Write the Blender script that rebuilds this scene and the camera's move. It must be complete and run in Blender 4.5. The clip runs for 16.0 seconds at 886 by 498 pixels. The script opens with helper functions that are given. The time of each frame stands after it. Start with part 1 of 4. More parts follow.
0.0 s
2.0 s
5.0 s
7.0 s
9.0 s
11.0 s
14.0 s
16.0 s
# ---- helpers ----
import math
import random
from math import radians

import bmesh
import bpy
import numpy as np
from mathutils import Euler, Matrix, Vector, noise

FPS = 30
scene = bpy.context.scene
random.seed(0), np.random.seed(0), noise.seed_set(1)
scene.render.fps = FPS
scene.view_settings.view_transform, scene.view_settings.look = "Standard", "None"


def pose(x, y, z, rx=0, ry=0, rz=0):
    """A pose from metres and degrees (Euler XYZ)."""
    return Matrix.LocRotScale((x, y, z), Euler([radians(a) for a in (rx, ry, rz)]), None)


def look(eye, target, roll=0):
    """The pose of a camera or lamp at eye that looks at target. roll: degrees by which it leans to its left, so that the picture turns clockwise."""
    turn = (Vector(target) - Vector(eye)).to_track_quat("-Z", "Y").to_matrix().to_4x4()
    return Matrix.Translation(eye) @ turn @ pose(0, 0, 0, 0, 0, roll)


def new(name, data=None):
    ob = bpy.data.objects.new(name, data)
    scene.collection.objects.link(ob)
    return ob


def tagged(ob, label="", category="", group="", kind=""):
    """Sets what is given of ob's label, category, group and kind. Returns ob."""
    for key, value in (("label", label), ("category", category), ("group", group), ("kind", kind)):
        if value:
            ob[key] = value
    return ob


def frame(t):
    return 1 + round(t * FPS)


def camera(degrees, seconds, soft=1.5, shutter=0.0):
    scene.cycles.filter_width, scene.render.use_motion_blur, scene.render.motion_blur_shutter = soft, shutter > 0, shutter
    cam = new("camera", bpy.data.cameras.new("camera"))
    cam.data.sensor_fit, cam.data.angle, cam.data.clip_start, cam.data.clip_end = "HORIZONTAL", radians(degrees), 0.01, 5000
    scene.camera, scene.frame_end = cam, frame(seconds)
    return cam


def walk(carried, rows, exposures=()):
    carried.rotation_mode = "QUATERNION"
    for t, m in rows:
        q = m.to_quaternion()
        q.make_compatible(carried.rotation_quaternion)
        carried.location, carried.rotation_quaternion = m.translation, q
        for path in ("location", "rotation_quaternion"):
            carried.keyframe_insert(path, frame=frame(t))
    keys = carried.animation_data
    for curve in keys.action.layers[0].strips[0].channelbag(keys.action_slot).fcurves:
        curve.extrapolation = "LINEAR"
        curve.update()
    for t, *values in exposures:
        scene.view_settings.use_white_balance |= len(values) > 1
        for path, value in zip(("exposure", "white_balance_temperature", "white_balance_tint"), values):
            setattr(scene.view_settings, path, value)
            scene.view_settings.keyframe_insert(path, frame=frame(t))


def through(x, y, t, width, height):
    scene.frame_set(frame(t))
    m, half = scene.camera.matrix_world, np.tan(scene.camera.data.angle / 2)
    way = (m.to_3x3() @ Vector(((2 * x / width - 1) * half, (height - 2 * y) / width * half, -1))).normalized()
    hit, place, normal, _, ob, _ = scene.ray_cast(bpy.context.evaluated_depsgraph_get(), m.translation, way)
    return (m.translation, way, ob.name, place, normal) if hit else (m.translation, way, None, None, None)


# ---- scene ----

:::

WORK INSTRUCTIONS:
Count how many lines above include the word "None" and answer with that figure only.

RESULT OF THE TASK:
4